8. Deidentification is sufficient. The regulations recognize that due to how records systems were constructed, active deletion of personal information may be difficult or impossible. Therefore the deidentification or aggregation of the consumer’s personal information is sufficient to comply with a consumer request to delete under the CCPA.

9. Act quickly on requests to opt out. These requests are both an exception to this rule and the most common request seen under the law. CCPA Sec. 999.315(f) mandates that businesses must comply with such requests in no more than fifteen (15) business days from the date of the request. The narrow window makes streamlined reporting of CCPA requests across business units essential for response-time compliance.

10. You do not have to search everywhere for data. Businesses are not required to search for personal information  if ALL of the following conditions are met:

  • the business does not maintain certain personal information in searchable/accessible format;
  • the business maintains the information solely for compliance purposes;
  • the business neither sells or uses the information for a commercial purpose;
  • and the business describes to the consumer the categories of personal information that went unsearched because they met the above criteria.

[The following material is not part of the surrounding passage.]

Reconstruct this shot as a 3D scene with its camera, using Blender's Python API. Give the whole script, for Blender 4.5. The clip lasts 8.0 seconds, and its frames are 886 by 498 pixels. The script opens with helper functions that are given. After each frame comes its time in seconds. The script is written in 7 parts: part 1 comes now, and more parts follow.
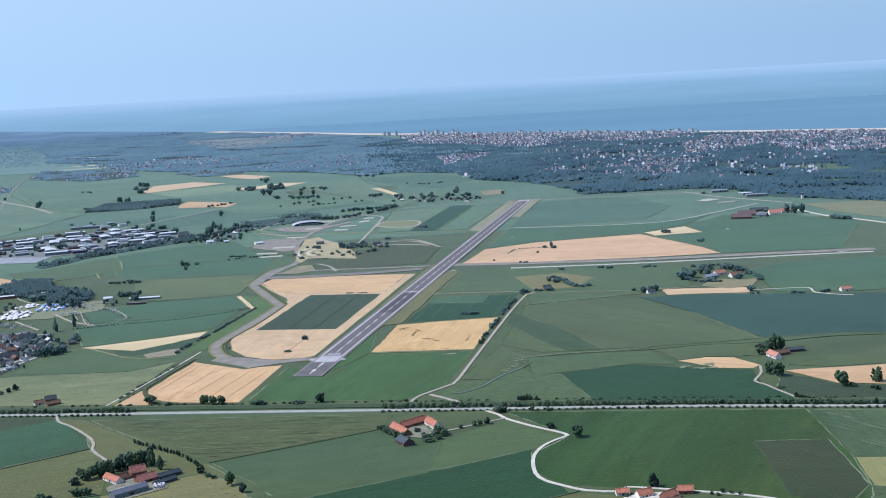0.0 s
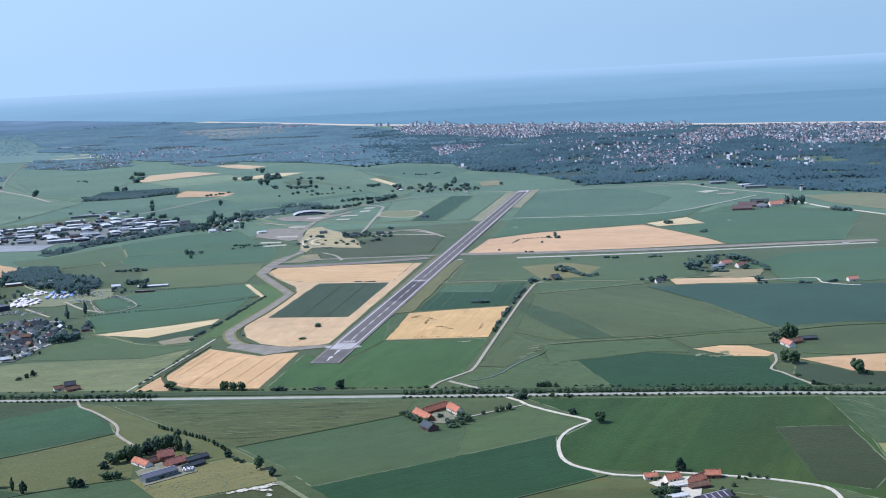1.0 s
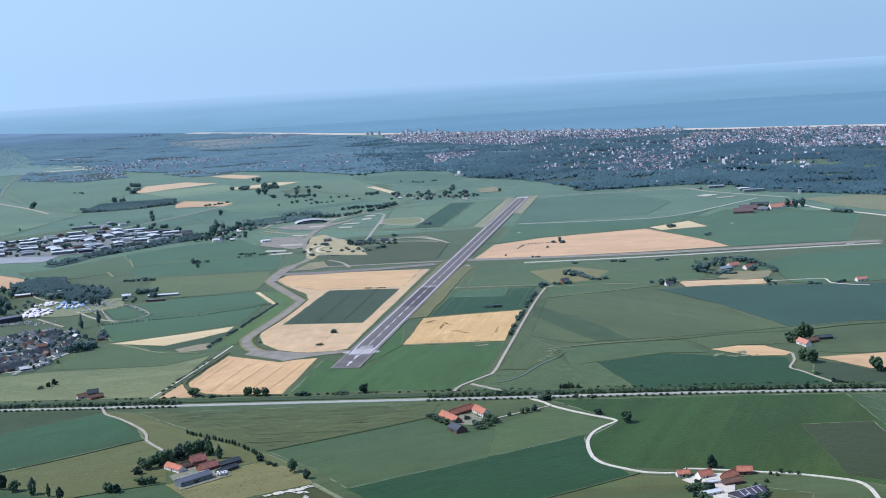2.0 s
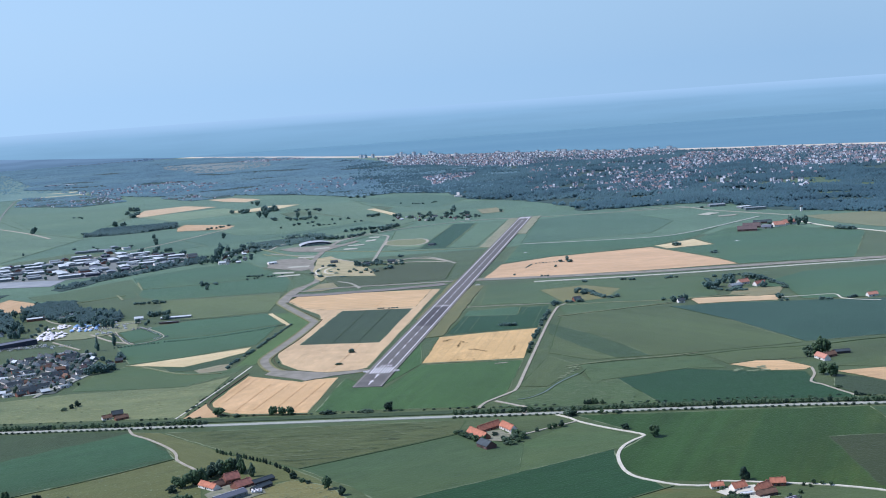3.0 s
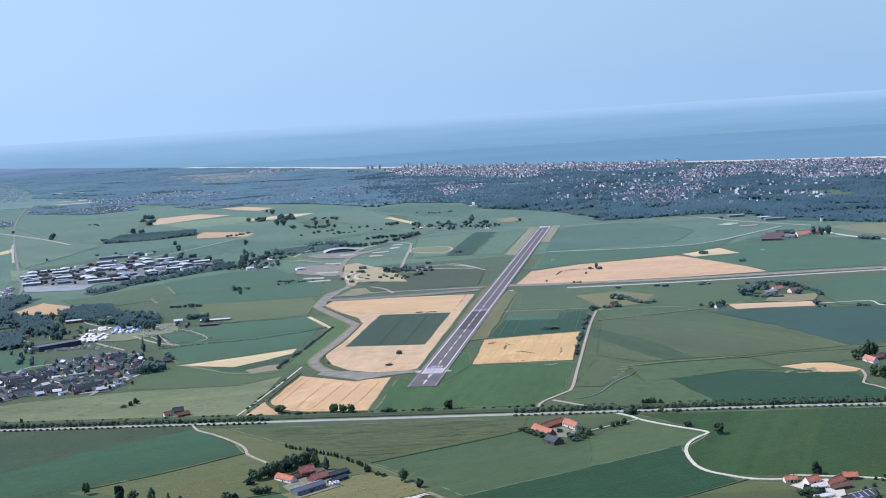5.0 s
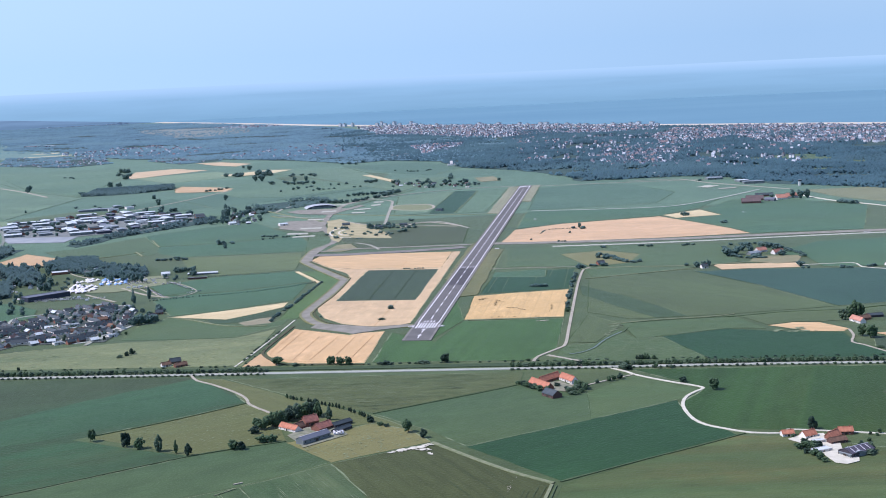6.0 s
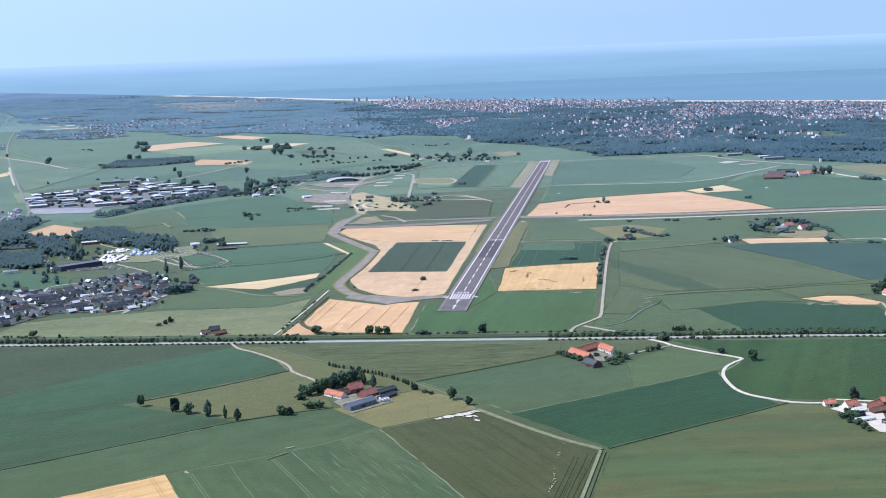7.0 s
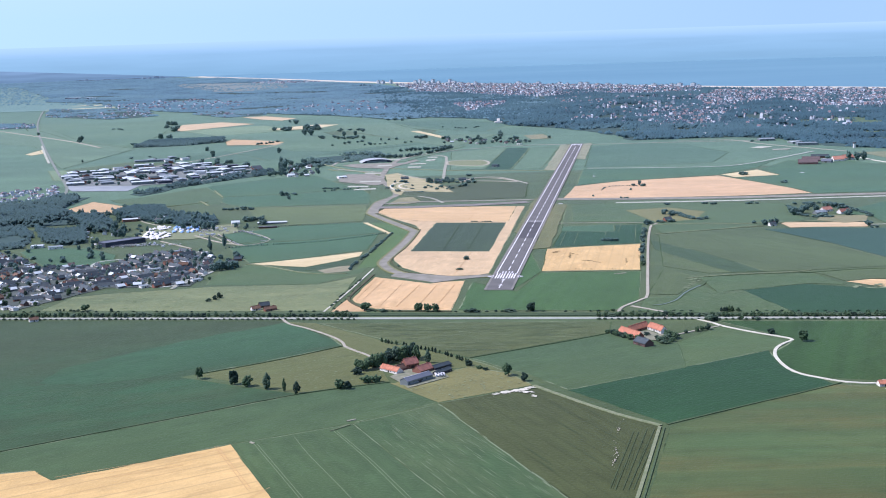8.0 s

Therefore, security data such as security-camera footage would not be covered under these regulations. A hotel receiving an information access request from a guest would not have to search its CCTV  footage for video of the guest, as long as the hotel notified the guest that such security footage went unsearched because it met all other categories of this regulation.

In sum, businesses should focus on transparency with their customers and follow a risk-based approach on how they collect, processes, and disseminate personal information. Bottom line is, customer personal information belongs to the individual, not the business.